──────── Records to use ────────

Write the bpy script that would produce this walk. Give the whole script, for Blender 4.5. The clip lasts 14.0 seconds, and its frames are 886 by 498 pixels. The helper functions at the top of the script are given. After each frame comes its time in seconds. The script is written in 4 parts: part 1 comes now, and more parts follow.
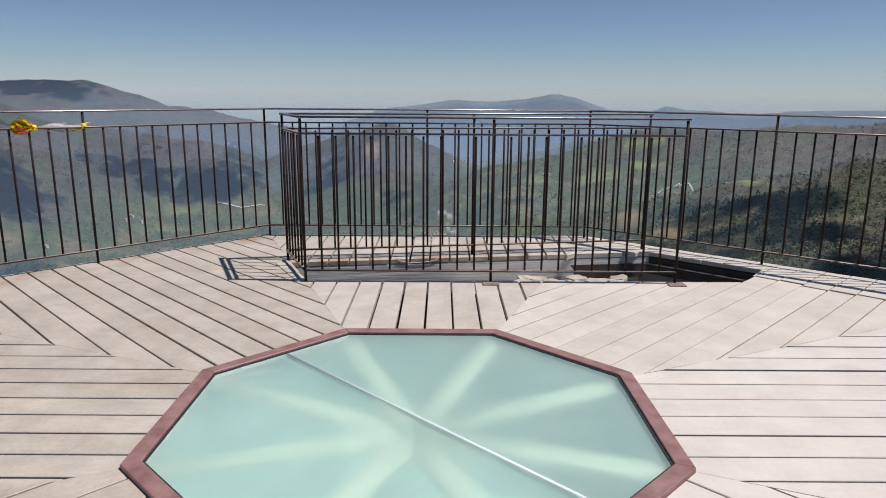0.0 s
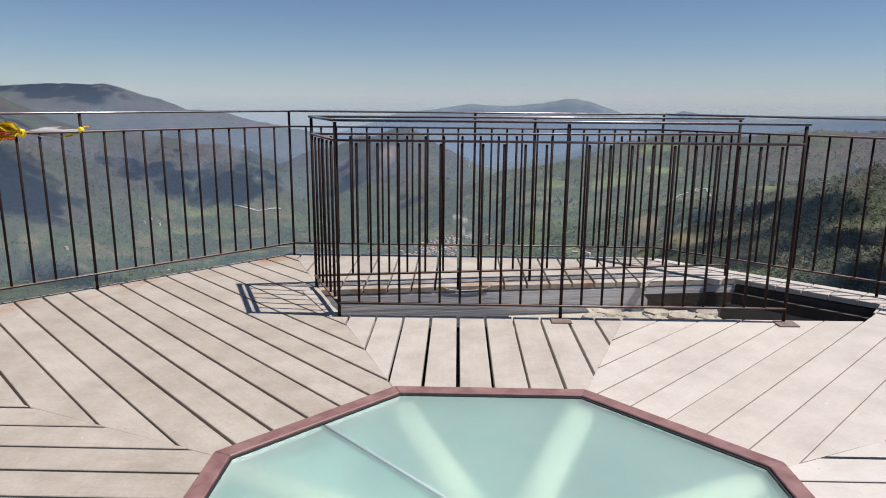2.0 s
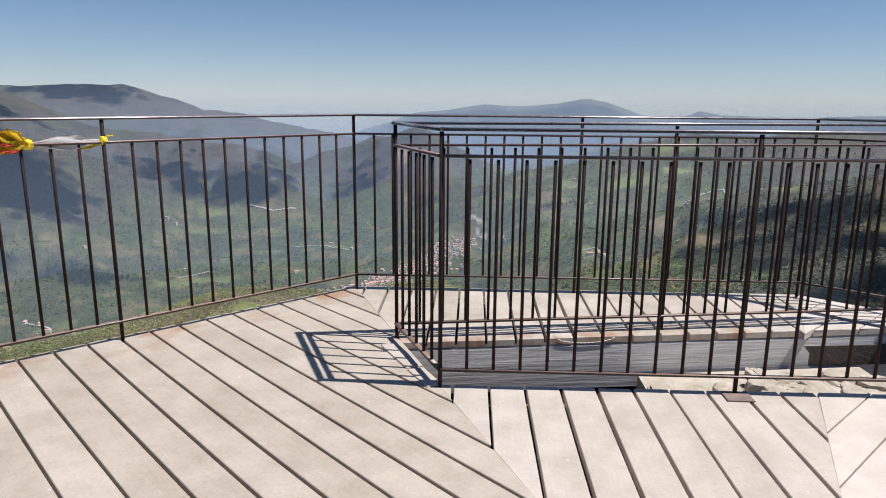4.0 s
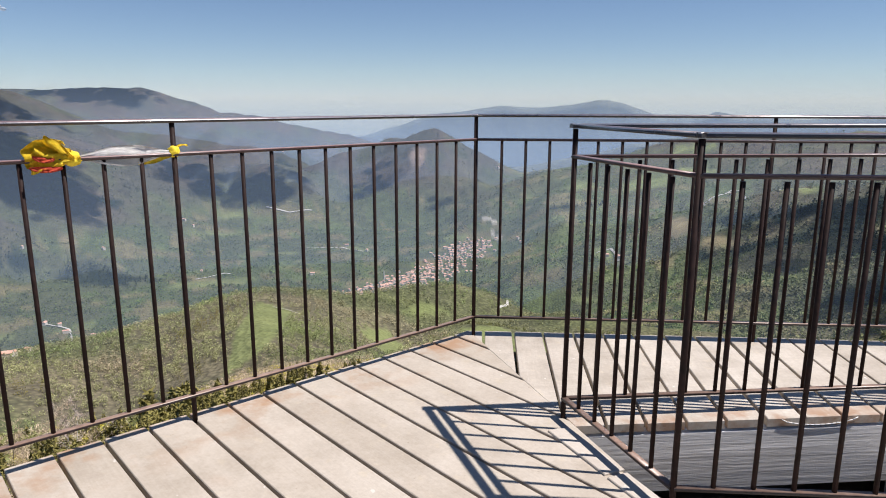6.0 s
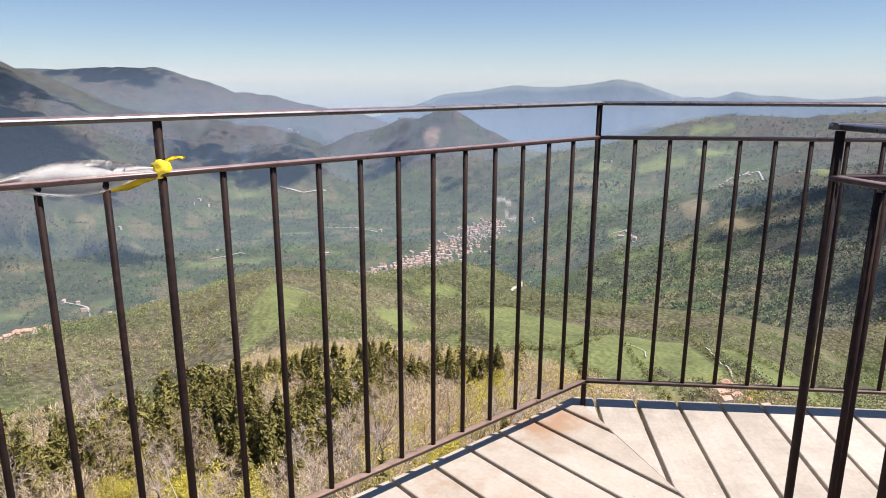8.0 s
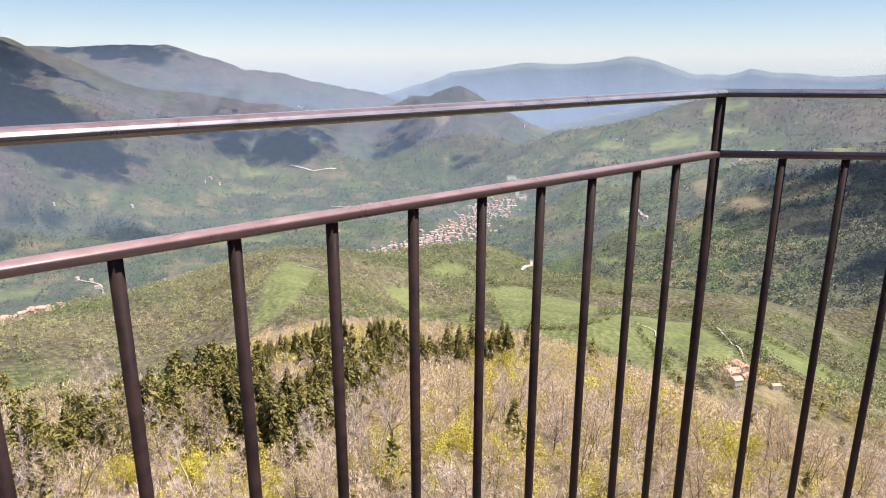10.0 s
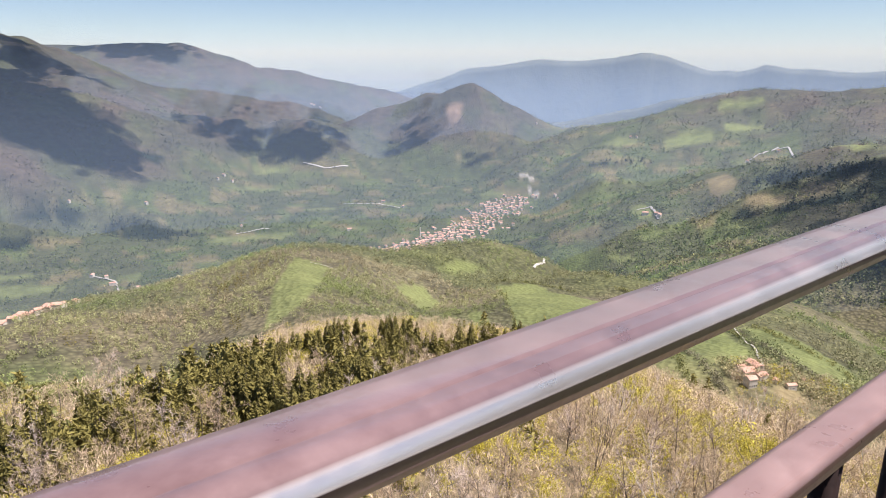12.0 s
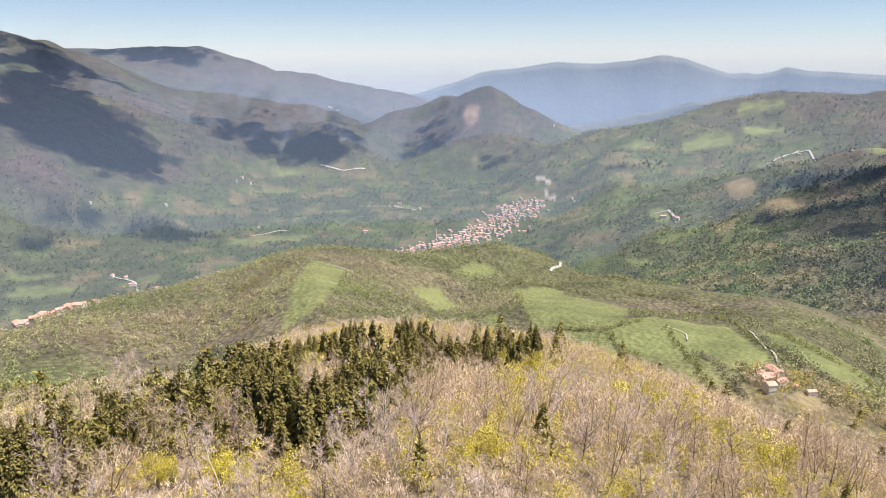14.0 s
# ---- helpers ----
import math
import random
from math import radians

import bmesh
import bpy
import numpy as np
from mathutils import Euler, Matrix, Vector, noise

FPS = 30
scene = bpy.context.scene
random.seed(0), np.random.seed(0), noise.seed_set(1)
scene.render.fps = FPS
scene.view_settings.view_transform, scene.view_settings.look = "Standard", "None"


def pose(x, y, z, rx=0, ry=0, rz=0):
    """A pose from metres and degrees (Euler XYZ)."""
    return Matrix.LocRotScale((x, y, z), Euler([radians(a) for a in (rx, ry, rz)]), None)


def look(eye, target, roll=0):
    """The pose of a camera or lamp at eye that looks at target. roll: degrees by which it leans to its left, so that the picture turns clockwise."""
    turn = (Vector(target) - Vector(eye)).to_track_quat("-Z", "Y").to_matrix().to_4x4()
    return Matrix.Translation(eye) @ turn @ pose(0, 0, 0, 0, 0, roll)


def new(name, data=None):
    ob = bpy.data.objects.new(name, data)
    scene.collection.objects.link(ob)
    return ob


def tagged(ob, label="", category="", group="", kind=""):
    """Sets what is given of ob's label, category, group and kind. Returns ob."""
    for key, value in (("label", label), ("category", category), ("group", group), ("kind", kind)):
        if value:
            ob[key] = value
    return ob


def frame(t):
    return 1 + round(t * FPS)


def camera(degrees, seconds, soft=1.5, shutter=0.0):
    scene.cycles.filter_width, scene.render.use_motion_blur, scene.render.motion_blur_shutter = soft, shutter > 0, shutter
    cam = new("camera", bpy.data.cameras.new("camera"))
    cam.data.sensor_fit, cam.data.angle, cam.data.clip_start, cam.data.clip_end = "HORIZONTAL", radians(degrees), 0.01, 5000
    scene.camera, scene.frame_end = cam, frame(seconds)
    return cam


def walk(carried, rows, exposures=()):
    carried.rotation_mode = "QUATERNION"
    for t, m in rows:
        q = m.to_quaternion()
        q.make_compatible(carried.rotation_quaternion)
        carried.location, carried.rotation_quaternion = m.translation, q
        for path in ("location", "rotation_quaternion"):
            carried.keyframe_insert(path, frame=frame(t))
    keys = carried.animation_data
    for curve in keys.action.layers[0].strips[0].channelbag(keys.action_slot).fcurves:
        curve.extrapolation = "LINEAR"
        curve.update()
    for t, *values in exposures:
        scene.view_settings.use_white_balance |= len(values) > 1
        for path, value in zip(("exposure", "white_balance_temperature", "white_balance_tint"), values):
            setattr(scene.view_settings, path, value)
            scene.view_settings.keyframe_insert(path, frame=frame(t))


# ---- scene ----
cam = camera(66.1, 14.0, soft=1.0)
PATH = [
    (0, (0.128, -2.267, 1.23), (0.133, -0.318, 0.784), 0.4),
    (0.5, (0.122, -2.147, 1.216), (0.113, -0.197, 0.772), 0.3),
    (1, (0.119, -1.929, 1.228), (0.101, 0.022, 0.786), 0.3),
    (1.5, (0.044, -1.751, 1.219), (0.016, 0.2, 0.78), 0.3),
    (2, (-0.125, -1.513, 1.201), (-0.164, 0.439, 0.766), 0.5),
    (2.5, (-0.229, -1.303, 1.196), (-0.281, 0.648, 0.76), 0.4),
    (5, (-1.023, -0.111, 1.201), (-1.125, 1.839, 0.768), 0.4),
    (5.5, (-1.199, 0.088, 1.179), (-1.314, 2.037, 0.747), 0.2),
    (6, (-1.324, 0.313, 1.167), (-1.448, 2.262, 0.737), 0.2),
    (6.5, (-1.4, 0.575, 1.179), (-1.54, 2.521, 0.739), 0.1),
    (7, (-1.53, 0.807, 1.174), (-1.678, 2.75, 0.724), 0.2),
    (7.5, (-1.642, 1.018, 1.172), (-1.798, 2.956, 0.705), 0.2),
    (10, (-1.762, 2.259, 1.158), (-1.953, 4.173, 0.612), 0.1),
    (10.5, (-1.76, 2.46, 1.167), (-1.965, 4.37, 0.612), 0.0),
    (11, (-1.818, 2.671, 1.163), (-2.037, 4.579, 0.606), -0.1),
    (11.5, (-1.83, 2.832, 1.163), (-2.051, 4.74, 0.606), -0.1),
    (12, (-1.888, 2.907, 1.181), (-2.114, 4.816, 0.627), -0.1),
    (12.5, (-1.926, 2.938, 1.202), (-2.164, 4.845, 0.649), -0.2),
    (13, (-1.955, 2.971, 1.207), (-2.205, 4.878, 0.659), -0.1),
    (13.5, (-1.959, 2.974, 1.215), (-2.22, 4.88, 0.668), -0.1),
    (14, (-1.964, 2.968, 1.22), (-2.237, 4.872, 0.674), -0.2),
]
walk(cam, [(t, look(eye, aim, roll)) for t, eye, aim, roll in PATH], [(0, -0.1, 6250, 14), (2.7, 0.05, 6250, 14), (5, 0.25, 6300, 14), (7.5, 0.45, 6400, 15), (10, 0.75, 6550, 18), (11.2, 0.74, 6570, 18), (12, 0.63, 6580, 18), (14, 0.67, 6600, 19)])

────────
──────── Records to use ────────

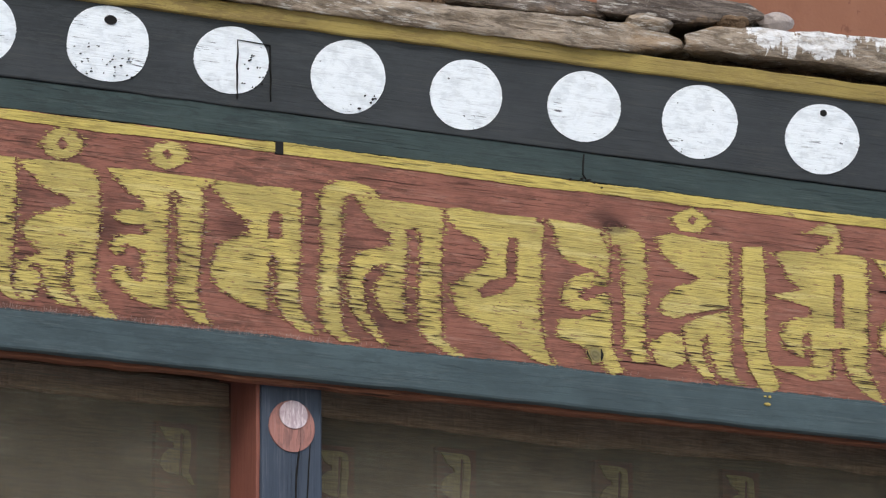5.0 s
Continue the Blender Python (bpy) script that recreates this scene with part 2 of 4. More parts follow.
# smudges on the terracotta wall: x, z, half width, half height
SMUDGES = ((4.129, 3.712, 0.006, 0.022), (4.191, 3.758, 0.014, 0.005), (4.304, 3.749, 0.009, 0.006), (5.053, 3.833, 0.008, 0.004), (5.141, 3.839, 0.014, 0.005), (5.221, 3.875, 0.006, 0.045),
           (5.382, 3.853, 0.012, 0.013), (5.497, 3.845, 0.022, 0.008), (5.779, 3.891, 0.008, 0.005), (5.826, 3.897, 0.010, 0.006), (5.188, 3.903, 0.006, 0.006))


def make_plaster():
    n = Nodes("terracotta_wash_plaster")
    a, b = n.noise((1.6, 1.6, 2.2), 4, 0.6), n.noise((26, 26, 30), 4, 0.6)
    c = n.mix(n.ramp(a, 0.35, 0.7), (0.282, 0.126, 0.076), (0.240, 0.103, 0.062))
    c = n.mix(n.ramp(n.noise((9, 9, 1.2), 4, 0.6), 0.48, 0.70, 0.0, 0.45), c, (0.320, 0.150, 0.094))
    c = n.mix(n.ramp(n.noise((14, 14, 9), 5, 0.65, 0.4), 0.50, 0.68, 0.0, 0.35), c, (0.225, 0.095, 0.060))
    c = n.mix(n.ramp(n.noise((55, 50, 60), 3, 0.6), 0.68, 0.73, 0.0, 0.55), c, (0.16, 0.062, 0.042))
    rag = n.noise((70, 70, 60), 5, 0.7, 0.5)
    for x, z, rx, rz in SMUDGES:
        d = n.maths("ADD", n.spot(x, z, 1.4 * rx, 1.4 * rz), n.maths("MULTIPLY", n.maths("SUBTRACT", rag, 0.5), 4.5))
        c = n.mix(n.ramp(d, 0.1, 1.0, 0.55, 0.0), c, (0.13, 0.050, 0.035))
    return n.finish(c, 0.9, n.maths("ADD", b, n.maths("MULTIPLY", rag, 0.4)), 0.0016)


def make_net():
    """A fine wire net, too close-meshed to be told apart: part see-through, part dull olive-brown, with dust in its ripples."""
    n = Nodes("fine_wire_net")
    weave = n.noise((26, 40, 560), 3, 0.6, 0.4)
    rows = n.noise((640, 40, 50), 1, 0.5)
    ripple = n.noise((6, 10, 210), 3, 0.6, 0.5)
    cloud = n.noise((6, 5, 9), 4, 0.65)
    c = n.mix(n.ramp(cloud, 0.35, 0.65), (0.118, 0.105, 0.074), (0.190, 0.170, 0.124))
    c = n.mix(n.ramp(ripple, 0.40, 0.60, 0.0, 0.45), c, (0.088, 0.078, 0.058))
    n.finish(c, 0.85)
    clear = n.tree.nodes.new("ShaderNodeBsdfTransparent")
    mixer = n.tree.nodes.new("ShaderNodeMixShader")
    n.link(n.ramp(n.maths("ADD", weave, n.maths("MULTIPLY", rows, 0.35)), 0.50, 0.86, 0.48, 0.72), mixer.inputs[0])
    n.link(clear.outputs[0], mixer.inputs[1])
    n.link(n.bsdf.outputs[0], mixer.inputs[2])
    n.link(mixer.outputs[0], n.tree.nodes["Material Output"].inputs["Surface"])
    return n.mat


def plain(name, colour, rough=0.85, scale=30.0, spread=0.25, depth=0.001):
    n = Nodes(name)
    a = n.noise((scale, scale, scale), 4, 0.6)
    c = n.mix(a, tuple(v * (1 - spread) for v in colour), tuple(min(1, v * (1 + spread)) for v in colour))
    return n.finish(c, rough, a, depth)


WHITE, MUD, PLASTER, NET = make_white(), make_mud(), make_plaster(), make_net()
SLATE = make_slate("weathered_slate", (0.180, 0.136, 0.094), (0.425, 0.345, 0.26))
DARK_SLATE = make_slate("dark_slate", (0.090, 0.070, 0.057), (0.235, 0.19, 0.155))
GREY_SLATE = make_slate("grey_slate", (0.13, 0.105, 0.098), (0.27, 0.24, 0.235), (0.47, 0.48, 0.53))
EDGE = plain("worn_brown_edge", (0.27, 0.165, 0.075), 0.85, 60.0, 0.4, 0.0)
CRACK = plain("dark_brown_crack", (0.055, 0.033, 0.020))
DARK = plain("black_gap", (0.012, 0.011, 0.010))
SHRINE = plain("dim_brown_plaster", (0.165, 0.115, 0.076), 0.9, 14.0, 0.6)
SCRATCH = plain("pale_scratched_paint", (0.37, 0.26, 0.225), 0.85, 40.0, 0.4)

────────

# What this task involves:
In the listing above, locate the line containing "Continue the Blender" and the line containing "3.903, 0.006, 0.006))". Transcribe those two lines and everything between them, exactly as written.

# Task solution:
Continue the Blender Python (bpy) script that recreates this scene with part 2 of 4. More parts follow.
# smudges on the terracotta wall: x, z, half width, half height
SMUDGES = ((4.129, 3.712, 0.006, 0.022), (4.191, 3.758, 0.014, 0.005), (4.304, 3.749, 0.009, 0.006), (5.053, 3.833, 0.008, 0.004), (5.141, 3.839, 0.014, 0.005), (5.221, 3.875, 0.006, 0.045),
           (5.382, 3.853, 0.012, 0.013), (5.497, 3.845, 0.022, 0.008), (5.779, 3.891, 0.008, 0.005), (5.826, 3.897, 0.010, 0.006), (5.188, 3.903, 0.006, 0.006))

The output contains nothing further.